§ Exercise requirements
Repeat the data that follows, word for word, without the images.
>> Begin Given material
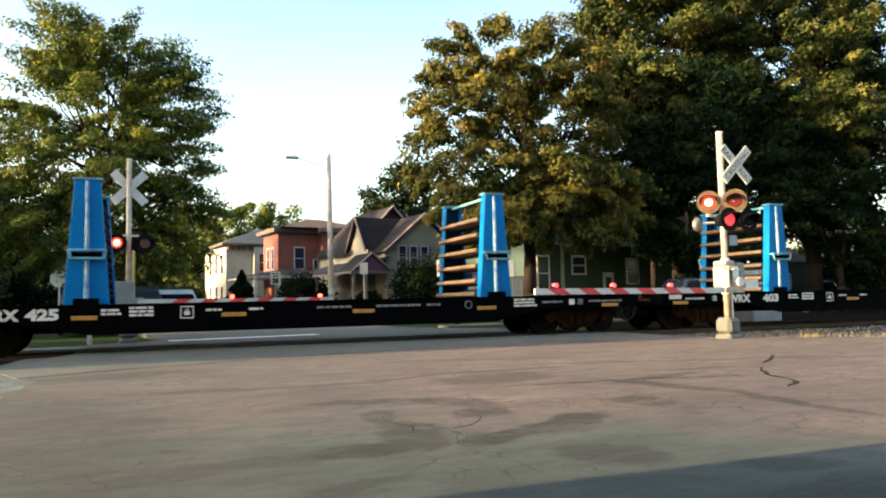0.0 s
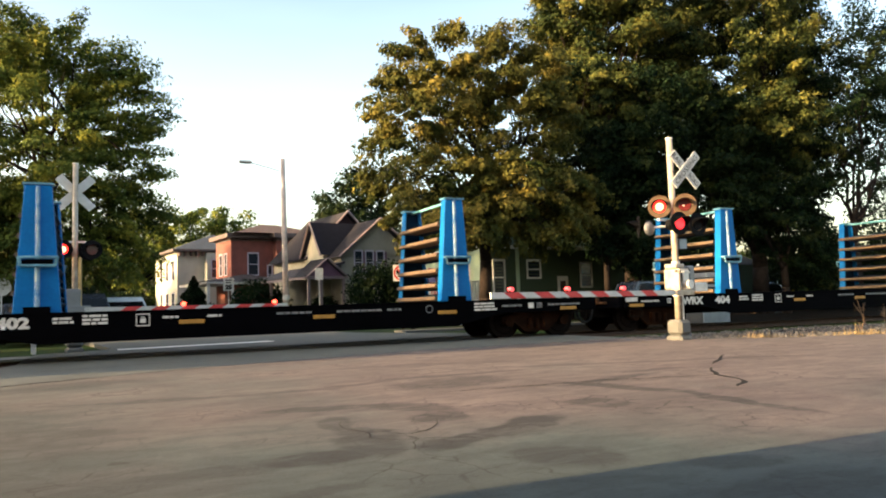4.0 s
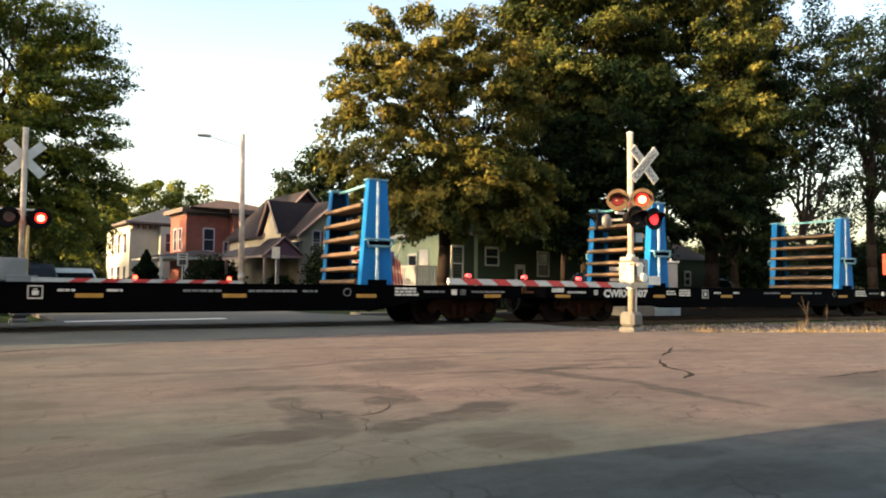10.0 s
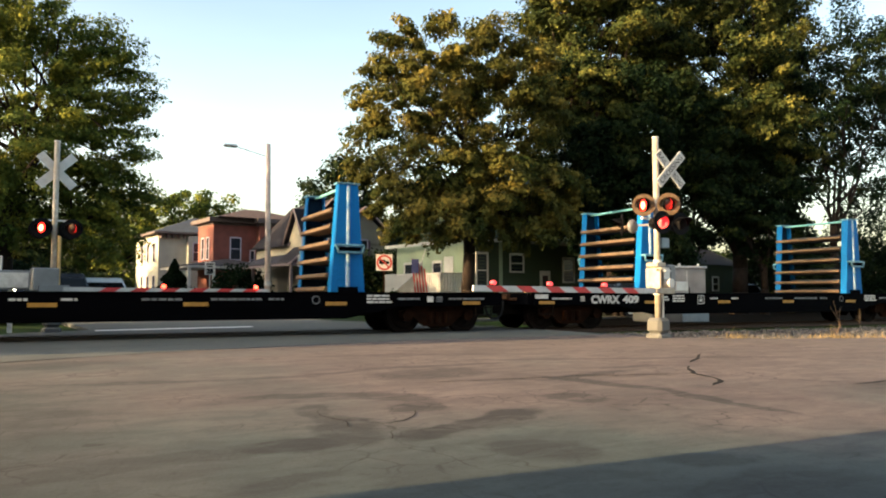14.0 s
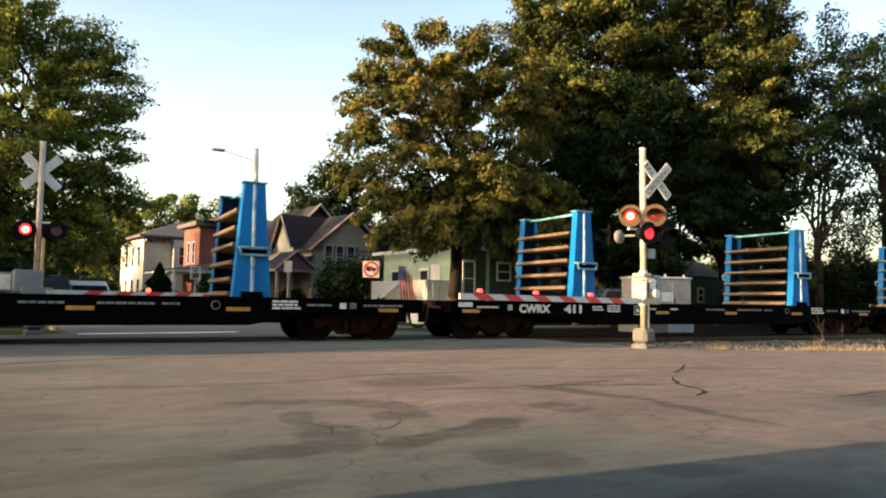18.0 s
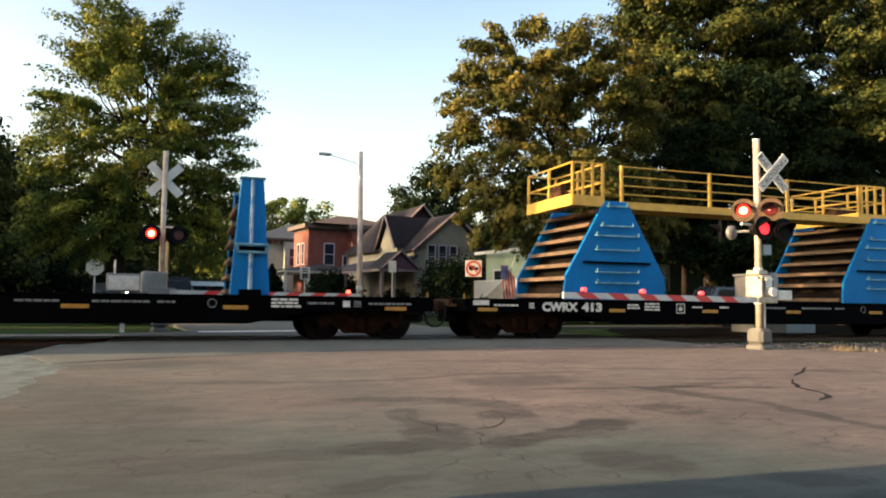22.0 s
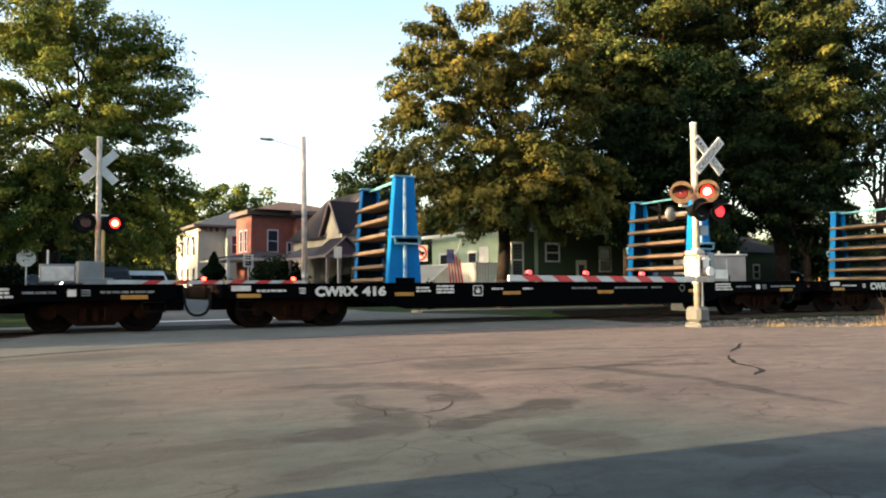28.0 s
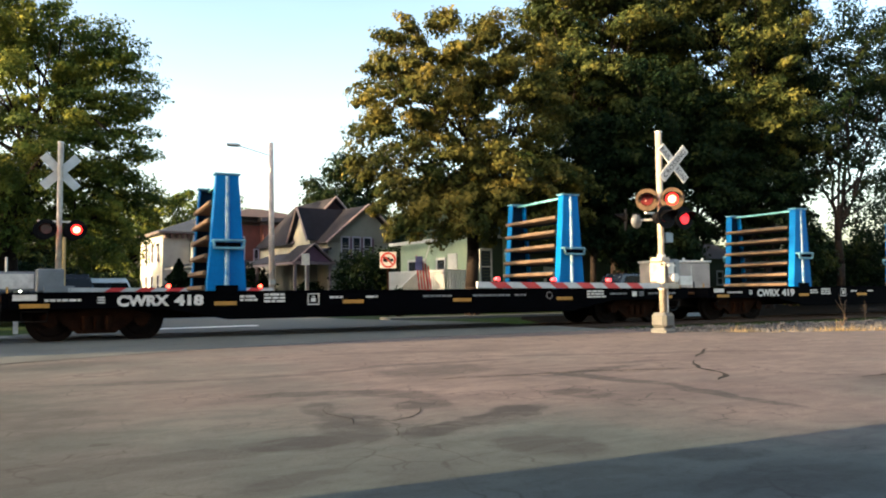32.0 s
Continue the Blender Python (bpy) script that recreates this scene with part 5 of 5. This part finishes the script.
>> End Given material
§ Final result
0.0 s
4.0 s
10.0 s
14.0 s
18.0 s
22.0 s
28.0 s
32.0 s
Continue the Blender Python (bpy) script that recreates this scene with part 5 of 5. This part finishes the script.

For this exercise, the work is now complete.